Features and Functions of Roof Vents
A ridge vent is a static (meaning no moving parts) air exhaust vent installed to run the entire length of the peak of a roof. It offers optimal airflow over other roof vents because hot air rises and collects at that highest point of the roof. Ridge vents are low profile and virtually invisible from the ground. You may not know if your home has one unless you’re up on the roof looking at it!
As mentioned, ridge vents are most effective when paired with soffit vents. They are designed to work together to create a balanced ventilation system. The IRC recommends that attics have 1 sq ft of vent area for every 150 sq ft of attic floor. Since non-powered vents are measured in inches, multiply your final required number by 144 to make sure you’re providing the proper amount of ventilation. You should aim to balance the total amount of needed ventilation area equally between soffit vents and ridge vents.
Ridge vents typically have about 18 sq. inches of venting area per foot (but make sure to check the specs). When your soffit vent net free area matches your ridge vent net free area, you have healthy airflow! Air in, air out. It’s important to ensure that these values are balanced and that they’re the appropriate amount for the square footage of your attic. If this article is your first introduction to attic ventilation, we talk more about finding that number for your home here.
Ridge Vent Options
There are two main types of ridge vents: shingle-over and aluminum. There’s not a huge difference in the amount of air moved between the two, but maintenance needs are slightly different due to their respective designs and installation procedures.
Both types of vents are designed to keep weather and pests out while allowing for continuous airflow.
Aluminum Ridge Vents
Aluminum ridge vents are more susceptible to leaks because all the fasteners are exposed. This requires a sealant with installation and regular reapplication with your routine roof maintenance due to exposure. Sealants don’t last forever (as little as a few years) and will need to be reapplied.
Shingle-over vents are what they sound like: they’re installed underneath the final layer of shingles at the ridge of the roof, and therefore have a more consistent and discreet aesthetic. They are installed directly onto the roof, and then covered with a final layer of ridge shingles.
Potential Ridge Vent Problems
While ridge vents are generally a popular and extremely effective attic ventilation option, they do have some potential drawbacks (like anything else):
- Ridge vents can become damaged in intense weather, and you wouldn’t necessarily know it until you notice the leak- which could be quite a while!
- If you have a nice long ridge vent but no soffit vents to balance your ventilation system, you run the risk of creating a negative pressure system that will instead pull the warm air from your home rather than through the attic’s eaves. This can increase moisture in your attic and heating costs in your monthly bill, as air will be pulled directly from your (moisture-rich) home through tiny cracks in your walls and ceiling.

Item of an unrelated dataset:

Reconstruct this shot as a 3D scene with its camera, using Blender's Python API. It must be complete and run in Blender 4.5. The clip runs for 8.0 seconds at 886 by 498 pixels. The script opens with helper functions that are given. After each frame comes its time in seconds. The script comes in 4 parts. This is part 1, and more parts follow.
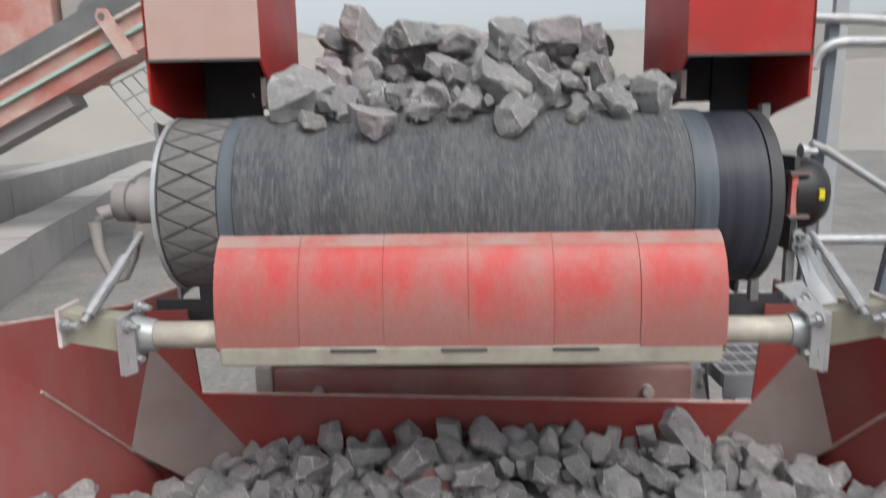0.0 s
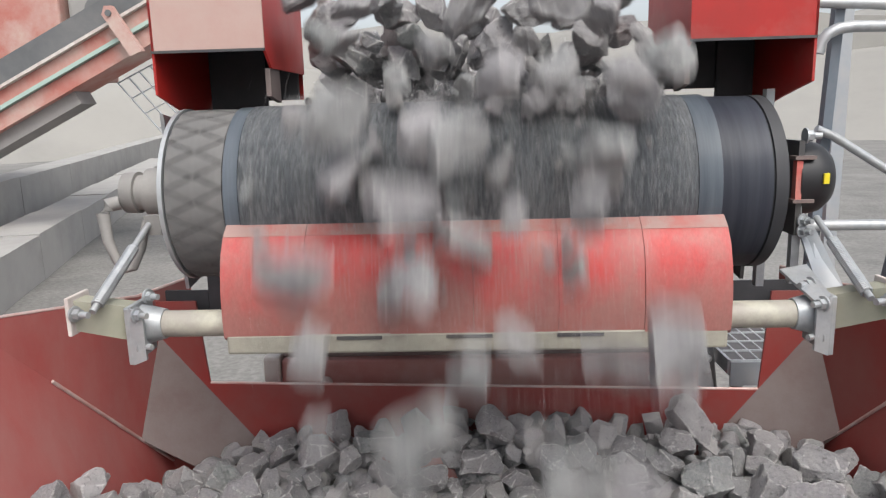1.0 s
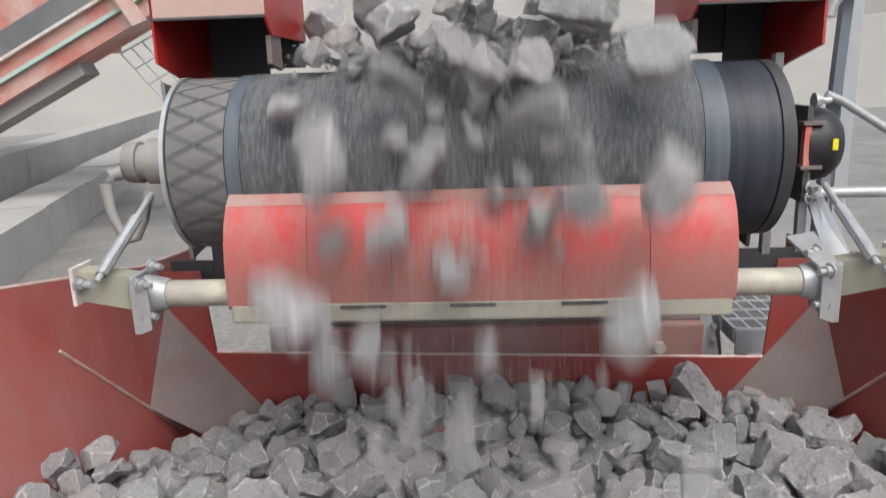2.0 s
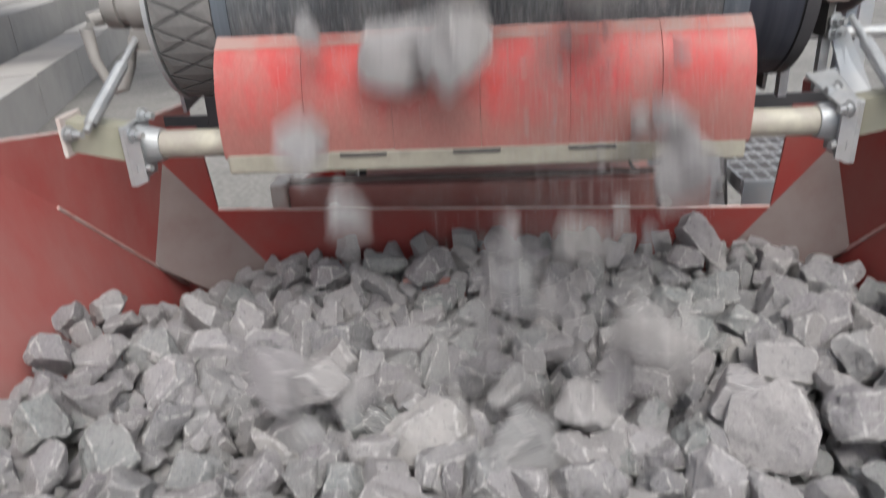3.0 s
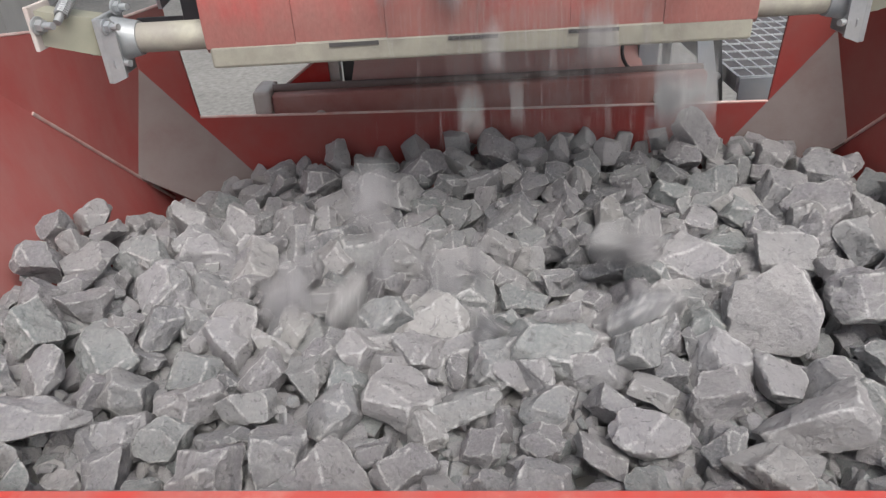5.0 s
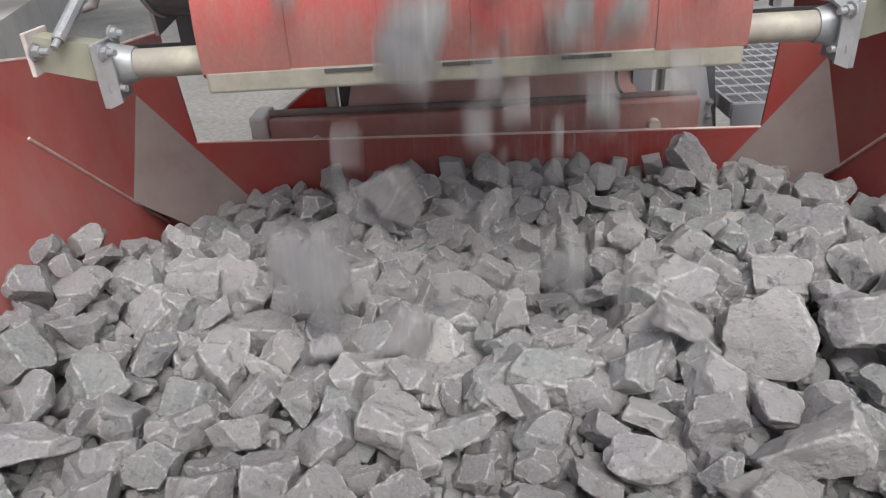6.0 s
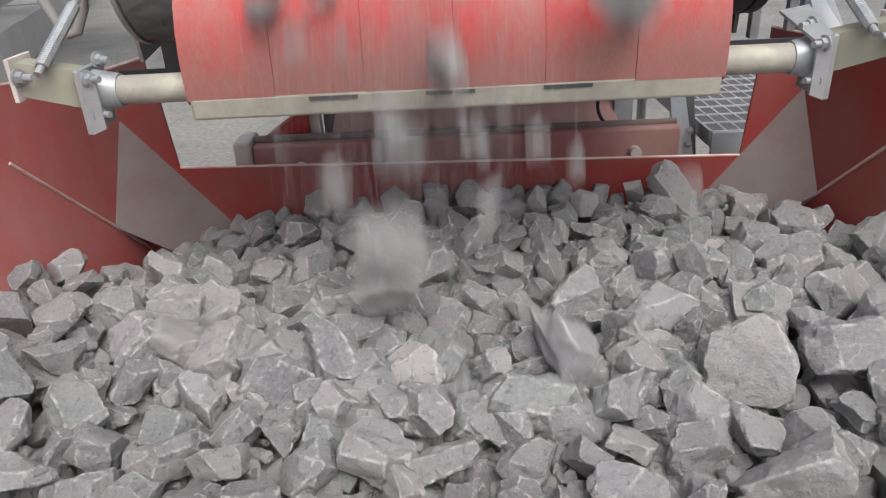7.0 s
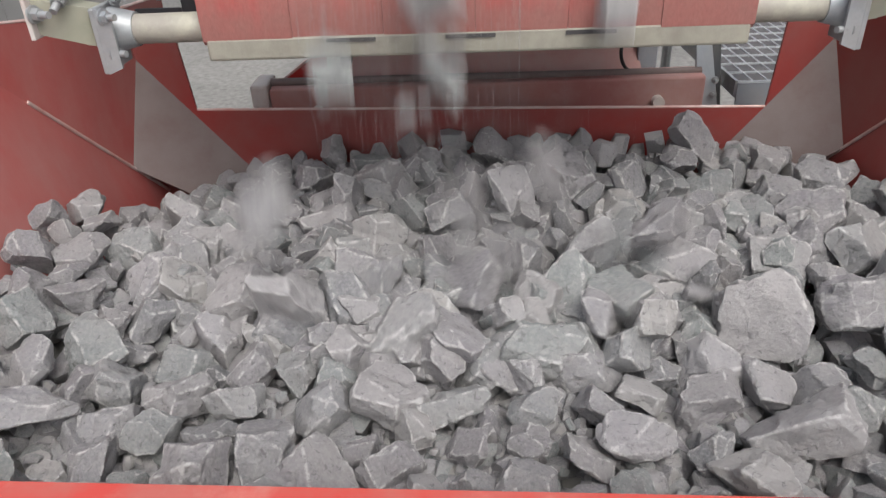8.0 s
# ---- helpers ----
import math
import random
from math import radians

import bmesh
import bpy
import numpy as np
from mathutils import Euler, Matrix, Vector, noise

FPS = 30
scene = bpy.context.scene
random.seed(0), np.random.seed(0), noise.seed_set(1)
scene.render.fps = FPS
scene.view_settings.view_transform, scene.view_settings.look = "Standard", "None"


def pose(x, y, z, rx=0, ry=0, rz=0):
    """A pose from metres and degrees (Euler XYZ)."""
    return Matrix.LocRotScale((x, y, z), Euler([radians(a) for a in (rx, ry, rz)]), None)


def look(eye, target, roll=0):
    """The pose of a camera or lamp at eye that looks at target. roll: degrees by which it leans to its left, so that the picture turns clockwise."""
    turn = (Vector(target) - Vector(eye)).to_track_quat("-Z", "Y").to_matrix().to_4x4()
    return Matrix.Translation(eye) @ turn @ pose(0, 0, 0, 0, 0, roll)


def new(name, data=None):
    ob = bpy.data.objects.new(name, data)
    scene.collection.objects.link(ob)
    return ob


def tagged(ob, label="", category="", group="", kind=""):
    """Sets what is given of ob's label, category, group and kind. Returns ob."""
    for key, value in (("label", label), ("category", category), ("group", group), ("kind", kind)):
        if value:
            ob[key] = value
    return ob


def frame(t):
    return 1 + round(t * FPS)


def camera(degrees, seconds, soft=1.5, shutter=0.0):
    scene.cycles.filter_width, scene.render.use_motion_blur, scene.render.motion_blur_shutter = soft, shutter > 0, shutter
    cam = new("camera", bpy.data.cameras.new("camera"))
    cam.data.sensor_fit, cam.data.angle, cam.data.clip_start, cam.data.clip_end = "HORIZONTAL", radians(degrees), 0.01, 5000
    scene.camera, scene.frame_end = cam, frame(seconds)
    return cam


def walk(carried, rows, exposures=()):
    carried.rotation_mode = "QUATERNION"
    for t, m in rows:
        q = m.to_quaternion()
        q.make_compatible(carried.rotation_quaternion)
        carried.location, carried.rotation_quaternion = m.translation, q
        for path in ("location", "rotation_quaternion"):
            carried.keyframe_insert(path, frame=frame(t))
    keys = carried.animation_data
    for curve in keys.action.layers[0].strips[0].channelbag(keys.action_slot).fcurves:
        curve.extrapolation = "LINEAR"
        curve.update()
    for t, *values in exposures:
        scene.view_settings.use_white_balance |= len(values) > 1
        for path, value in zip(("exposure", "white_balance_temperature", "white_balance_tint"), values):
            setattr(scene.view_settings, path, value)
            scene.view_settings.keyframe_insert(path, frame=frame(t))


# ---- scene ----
cam = camera(63.4, 8.0, soft=1.25, shutter=0.7)
PATH = [
    (0, (-0.01, -1.487, 3.509), (-0.066, 0.477, 3.139), -1.0),
    (0.5, (0.009, -1.485, 3.481), (-0.038, 0.456, 3.002), -2.2),
    (1, (-0.002, -1.498, 3.494), (-0.081, 0.463, 3.11), -1.6),
    (2.5, (0.006, -1.481, 3.476), (-0.104, 0.422, 2.869), -2.4),
    (3, (0.001, -1.467, 3.432), (-0.115, 0.358, 2.623), -3.0),
    (3.5, (-0.018, -1.461, 3.386), (-0.128, 0.303, 2.448), -3.0),
    (4, (-0.037, -1.462, 3.359), (-0.138, 0.274, 2.371), -3.0),
    (4.5, (-0.037, -1.462, 3.359), (-0.16, 0.269, 2.365), -3.5),
    (4.7, (-0.037, -1.462, 3.359), (-0.122, 0.264, 2.357), -4.0),
    (6, (-0.03, -1.462, 3.355), (-0.094, 0.305, 2.422), -3.7),
    (6.5, (-0.029, -1.461, 3.359), (-0.102, 0.311, 2.436), -4.0),
    (7, (-0.029, -1.463, 3.361), (-0.045, 0.335, 2.486), -2.9),
    (7.5, (-0.023, -1.465, 3.362), (-0.084, 0.296, 2.415), -2.5),
    (8, (-0.027, -1.46, 3.359), (-0.094, 0.269, 2.358), -2.5),
]
walk(cam, [(t, look(eye, aim, roll)) for t, eye, aim, roll in PATH],
     exposures=[(0, -0.06), (1, 0.18), (2.5, 0.12), (4.5, 0.07), (8, 0.05)])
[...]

- If installed incorrectly, you open the door to rodents, bats, and other critters moving in and living rent-free in your attic. Make sure that you follow the manufacturer’s installation instructions, and be sure to utilize your vent’s manufacturer’s recommendation for weather and critter-resistant end caps.

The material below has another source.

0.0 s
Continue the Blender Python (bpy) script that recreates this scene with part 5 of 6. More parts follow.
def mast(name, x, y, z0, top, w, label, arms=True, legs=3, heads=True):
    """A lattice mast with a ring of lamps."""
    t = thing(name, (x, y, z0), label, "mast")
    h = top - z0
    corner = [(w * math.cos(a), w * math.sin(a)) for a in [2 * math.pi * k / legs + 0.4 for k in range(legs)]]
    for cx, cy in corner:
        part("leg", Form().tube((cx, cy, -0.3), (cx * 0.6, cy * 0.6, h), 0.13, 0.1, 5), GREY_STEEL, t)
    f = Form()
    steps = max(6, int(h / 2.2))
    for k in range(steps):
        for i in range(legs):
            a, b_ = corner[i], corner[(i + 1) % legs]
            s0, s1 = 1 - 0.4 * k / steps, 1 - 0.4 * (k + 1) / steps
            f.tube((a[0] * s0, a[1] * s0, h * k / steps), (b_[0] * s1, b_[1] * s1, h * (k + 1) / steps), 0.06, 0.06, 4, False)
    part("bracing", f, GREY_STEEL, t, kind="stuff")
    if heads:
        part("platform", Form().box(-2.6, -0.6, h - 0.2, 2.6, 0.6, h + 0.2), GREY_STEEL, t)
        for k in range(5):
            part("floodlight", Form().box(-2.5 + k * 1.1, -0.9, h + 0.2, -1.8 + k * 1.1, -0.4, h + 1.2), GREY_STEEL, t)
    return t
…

- Wind can short-circuit your ridge vents, decreasing or nullifying their effectiveness. It can either pass through and across the vent, trapping existing air from leaving, or it can blow right in, adding moisture and debris. A good way to avoid this is to make sure you choose a ridge vent that features an external wind baffle. This will create low pressure above the vent to pull air out of the attic even when the wind is not 100% perpendicular to the vent.
- Clogging. Depending on where you live, you may find that your vents and especially baffles can get clogged by dust, debris, or even moss growth. You can remedy this yourself or hire a local professional to clean them out, but either way, it’s not to be ignored! A clogged vent is a moot vent.

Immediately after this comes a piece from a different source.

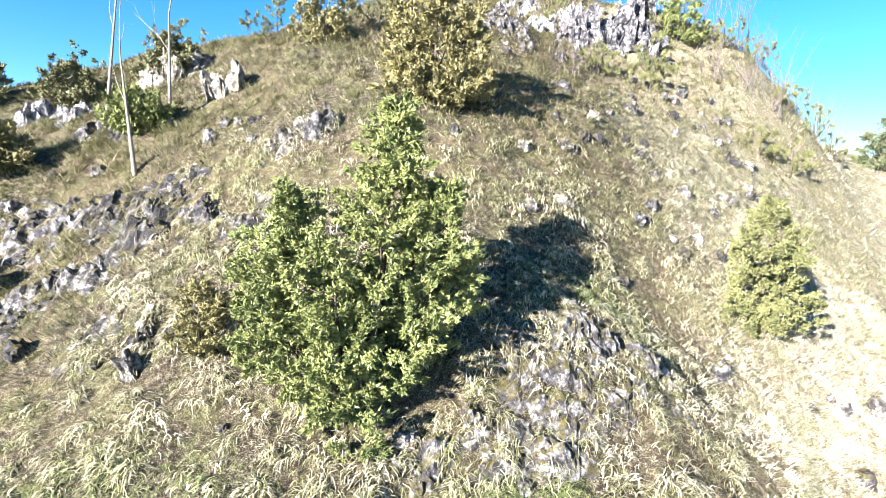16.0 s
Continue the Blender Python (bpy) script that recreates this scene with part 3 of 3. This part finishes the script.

- If you have a hip roof, an attic roof with varying height levels, or a roof with a short ridge compared to its square footage, a ridge vent may not be the most effective exhaust option on its own.
- Aesthetically, most folks prefer the ridge vent to run the length of the roof peak. This should be fine structurally, as long as the ends are properly sealed to the manufacturer’s specifications.
- For example, perhaps the gap in the roof peak itself doesn’t go all the way to the very edges of both exterior walls, but the ridge vent covering it continues to the edges of the building for the sake of uniformity. However, If your home’s ridge isn’t long enough for the proper balance between soffit and roof vents, you’ll have to add at least one additional roof vent, so make sure your math checks out!
Ridge Vent Summary
Ridge vents are a highly effective and popular method for enabling passive attic ventilation. However, as building codes defining attic ventilation standards are somewhat newer, many existing homes don’t have one. While cutting a hole in your roof can be daunting, it’s certainly worth the benefits of having proper ventilation!
If you are redoing your roof and still on the fence about ventilation options (or ridge, as it may be), it may be the perfect time to install ridge vents. They aren’t very expensive, and installation is straightforward. You can also retrofit them to install, but be sure to thoroughly read and follow the manufacturer’s instructions.
As with any home project, be sure to do your research and consult a professional for a second opinion if desired.